Import Workflow Reference¶

This page documents the currently available import surface in the Python bindings.

The old broad Python importer DSL is still gone. The current import surface is limited to SQL IMPORT DATABASE plus the narrow db.import_documents(...) wrapper for document-shaped file imports.

That path exists and is covered by tests, but it is not currently something this repository encourages people to rely on heavily from Python. In practice, behavior has been inconsistent enough that the preferred guidance for large Python-side ingest is still transactional or async SQL instead. This may improve in the future.

Available Entry Points¶

Use Database.command() with SQL:

db.command("sql", "IMPORT DATABASE ...")

Or use the narrow Python wrapper when you specifically want a document-file import from Python code:

db.import_documents("./movies.csv", document_type="Movie", file_type="csv")

Formats exercised by the bindings include:

CSV documents
CSV graph vertices and edges
XML
Neo4j
Word2Vec
RDF
timeseries targets
ArcadeDB JSONL exports for full restore flows

Current Recommendation¶

The bindings expose both SQL IMPORT DATABASE and db.import_documents(...), but the current guidance in this repository is not to encourage the importer-based paths as the default Python-side ingest path right now.
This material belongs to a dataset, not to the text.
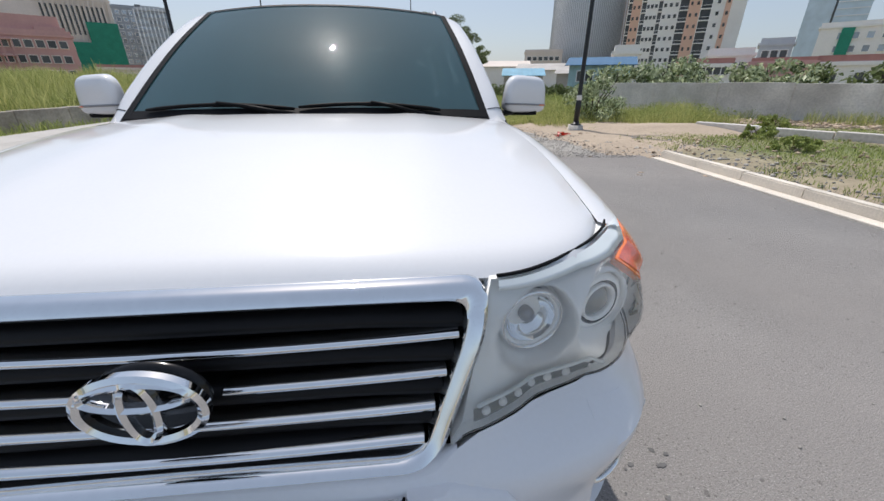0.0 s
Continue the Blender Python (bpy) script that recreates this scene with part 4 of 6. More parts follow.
def build_right_towers():
    # ribbed office tower with a bowed front
    t = thing("ribbed_tower", "tall silver office tower with a curved ribbed front", "building", (98, 222, 0), -25)
    bm = bmesh.new()
    lathe(bm, [(17.5, -1), (17.5, 92), (0, 92)], 36, m=Matrix.Diagonal((1, 0.75, 1, 1)))
    part("core", bm, M_FIN, t, "pale grey metal wall")
    for k in range(58):
        a = radians(180 + 180 * k / 57)
        bm = bmesh.new()
        c = Vector((17.7 * math.cos(a), 13.3 * math.sin(a), 0))
        tube(bm, [c + Vector((0, 0, 0)), c + Vector((0, 0, 91))], 0.2, 4)
        part("rib", bm, M_GREYT2, t)
    add_boxes(t, "end_wall", [(10.5, 21.5, -4, 12, -1, 95)], M_FIN, "pale stone end wall")
    add_boxes(t, "dark_recess", [(19.6, 22.6, -4.6, -4, 3, 90)], M_GREYT)
    for k in range(4):
        add_boxes(t, "slit", [(13.4 + 1.5 * k, 14.1 + 1.5 * k, -4.3, -3.9, 3, 90)], M_CORNICE)
    # orange and white apartment tower
    p0, p1 = (94.5, 176), (128.0, 153.5)
    length, turn = house_frame(p0, p1)
    b = thing("apartment_tower", "tall white and orange apartment tower with many windows", "building", (*p0, 0), turn)
    bands = [(0, 1.6, 1), (1.6, 5.0, 2), (5.0, 6.8, 1), (6.8, 11.1, 0), (11.1, 12.7, 1), (12.7, 18.6, 0), (18.6, 21.8, 1), (21.8, 25.9, 2), (25.9, 29.5, 1), (29.5, 33.8, 0), (33.8, 35.6, 2), (35.6, length, 0)]
    floors, rise = 16, 3.9
    flat = {0: pane_mesh(1.0, 1.3, M_WHITE, M_PANE, False), 2: pane_mesh(0.8, 1.2, M_ORANGE, M_PANE, False)}
    for x0, x1, kind in bands:
        if kind == 1:  # open balconies between floor slabs, set back into the wall, their shade painted dark
            add_boxes(b, "balcony_bay", [(x0, x1, 0.6, 20, -1, 65)], M_PANE, "recessed balconies with their shade painted dark")
            for j in range(floors):
                add_boxes(b, "balcony_slab", [(x0, x1, -0.5, 0.7, 3.6 + rise * j, 3.95 + rise * j), (x0, x0 + 0.22, -0.4, 0.6, 3.95 + rise * j, 3.6 + rise * (j + 1)), (x0 + 0.2, x1, -0.42, -0.34, 4.9 + rise * j, 5.05 + rise * j)], M_WHITE)
            continue
        add_boxes(b, "facade", [(x0, x1, -0.35 if kind == 2 else 0, 20, -1, 66)], M_ORANGE if kind == 2 else M_WHITE)
        n = {(6.8, 11.1): 3, (12.7, 18.6): 3, (29.5, 33.8): 1}.get((x0, x1), 2 if x1 - x0 > 3 else 0)
        if kind == 2 and not n:
            n = 1
        for j in range(floors):
            for q in range(n if x0 < 35 else 0):
                w = new("window", flat[kind])
                w.parent = b
                w.matrix_basis = pose(x0 + (x1 - x0) * (q + 0.5) / n, -0.35 if kind == 2 else 0, 5.2 + rise * j)
    # blue glass tower
    p0, p1 = (246, 248), (266, 228)
    length, turn = house_frame(p0, p1)
    b = thing("glass_tower", "tall blue curtain-wall glass tower", "building", (*p0, 0), turn)
    add_boxes(b, "wall", [(0, length, 0, 24, -1, 95)], M_BGLASS)
    add_boxes(b, "dark_joint", [(12.6, 13.6, -0.3, 0.1, 0, 95)], M_PANE)
    for j in range(24):
        add_boxes(b, "floor_line", [(13.6, length, -0.35, 0, 8 + 3.6 * j, 8.5 + 3.6 * j)], M_FIN)
    # nearer houses on the right
    b = building("white_flats", "white block of flats with green netting", (109, 103.5), (122, 89), 14, 14.6, M_WHITE, M_WHITE, M_FARPANE, 5, 4, 2.5, 11.5, (1.2, 1.4), 3)
    add_boxes(b, "netting", [(4.2, 6.6, -0.5, 0, 3, 14)], M_NET)
    building("red_roof_shed", "shed with a red sheet roof", (60, 67), (66, 61), 7, 4.7, M_PINK, M_WHITE, M_PANE, 0, 0, roof_m=M_TILE, parapet=0.5, category="shed")
    building("red_roof_house", "white house with a dark red roof", (66.5, 61.5), (76, 51), 8, 4.4, M_WHITE, M_WHITE, M_PANE, 4, 1, 1.4, 1.4, (1.2, 1.4), 0.6, roof_m=M_TILE, parapet=0.9, category="house")
    building("terrace_house", "pale terrace house with a flat roof", (58.4, 75.7), (63.9, 71.2), 8, 6.4, M_WHITE, M_WHITE, M_PANE, 4, 2, 1.2, 3.6, (1.1, 1.2), 0.6, category="house")
    building("terrace_house", "small white house beside the apartment tower", (35, 66.5), (38.4, 64.8), 7, 6.1, M_WHITE, M_WHITE, M_PANE, 3, 1, 2.6, 2.6, (1.1, 1.2), 0.6, category="house")
    building("red_roof_house", "low house with a long dark red roof", (50.8, 68.0), (55.0, 64.6), 7, 4.3, M_WHITE, M_WHITE, M_PANE, 4, 1, 2.6, 2.6, (1.0, 1.2), 0.5, roof_m=M_TILE, parapet=0.8, category="house")
    building("grey_flats", "grey flat-roofed block behind the red roofs", (73.6, 81.4), (77.6, 77.8), 9, 8.8, M_GREYT2, M_WHITE, M_PANE, 3, 2, 3, 6, (1.1, 1.3), 0.5)
    building("office_block", "distant pale low office block", (61, 205), (78, 200), 14, 15, M_BEIGE2, M_WHITE, M_PANE, 6, 3, 4, 11, (1.8, 1.6), 1)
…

For focused ingest benchmarks, use Example 15 and 16 style comparisons across transactional SQL, async SQL, and SQL import rather than assuming one winner.
Async SQL remains the safest default recommendation for Python-managed ingest experiments, but measured results are workload-dependent.
Treat db.import_documents(...) as a narrow convenience wrapper, not as the default ingest story for Python.
For bulk table/document ingest from Python, prefer async SQL insert with a single async worker.
Do not rely on multi-threaded async SQL insert for that path in the current Python examples. It has not been safe or reliable in testing.
For bulk graph ingest, prefer GraphBatch rather than importer-based graph loading.
Use SQL IMPORT DATABASE mainly when you specifically need one of the supported file import formats or a full ArcadeDB export/restore path.
Treat this guidance as current, not permanent. The recommendation can change if the Python-side behavior improves.

Common Patterns¶

Import a CSV File into a Document Type¶

from pathlib import Path


def file_url(path: str) -> str:
    return Path(path).resolve().as_uri()


db.command("sql", "CREATE DOCUMENT TYPE Movie")
db.command(
    "sql",
    f"IMPORT DATABASE {file_url('./movies.csv')} WITH documentType = 'Movie', commitEvery = 5000",
)

Import Graph Vertices¶

db.command("sql", "CREATE VERTEX TYPE Person")
db.command(
    "sql",
    (
        "IMPORT DATABASE WITH "
        "vertices = 'file:///data/people.csv', "
        "vertexType = 'Person', "
        "typeIdProperty = 'id', "
        "typeIdType = 'Long', "
        "typeIdUnique = true"
    ),
)

Import Graph Edges¶

db.command("sql", "CREATE EDGE TYPE Follows")
db.command(
    "sql",
    (
        "IMPORT DATABASE WITH "
        "edges = 'file:///data/follows.csv', "
        "edgeType = 'Follows', "
        "typeIdProperty = 'id', "
        "typeIdType = 'Long', "
        "edgeFromField = 'from', "
        "edgeToField = 'to'"
    ),
)

Import XML as Vertices¶

db.command(
    "sql",
    "IMPORT DATABASE file:///data/sample.xml WITH objectNestLevel = 1, entityType = 'VERTEX'",
)

Restore an ArcadeDB Export¶

db.command(
    "sql",
    "IMPORT DATABASE file:///exports/mydb.jsonl.tgz WITH commitEvery = 50000",
)

Important Options¶

The exact option set depends on the source format, but the commonly used ones in the bindings are:

documentType
vertexType
edgeType
typeIdProperty
typeIdType
typeIdUnique
edgeFromField
edgeToField
commitEvery
objectNestLevel
entityType

Recommended Workflow¶

Create the target schema with SQL DDL when you need strict typing or indexes.
Run IMPORT DATABASE with a file URL and the relevant options.
Validate imported counts and representative records.
Recreate or add heavy secondary indexes after large bulk loads if throughput matters.

Compatibility Note¶

If you see old references to a broad Python Importer, import_csv(), or import_xml() surface in older fork history or stale docs, treat them as obsolete. The current Python surface is intentionally small: SQL IMPORT DATABASE plus db.import_documents(...), and both importer-based paths should still be treated cautiously from Python.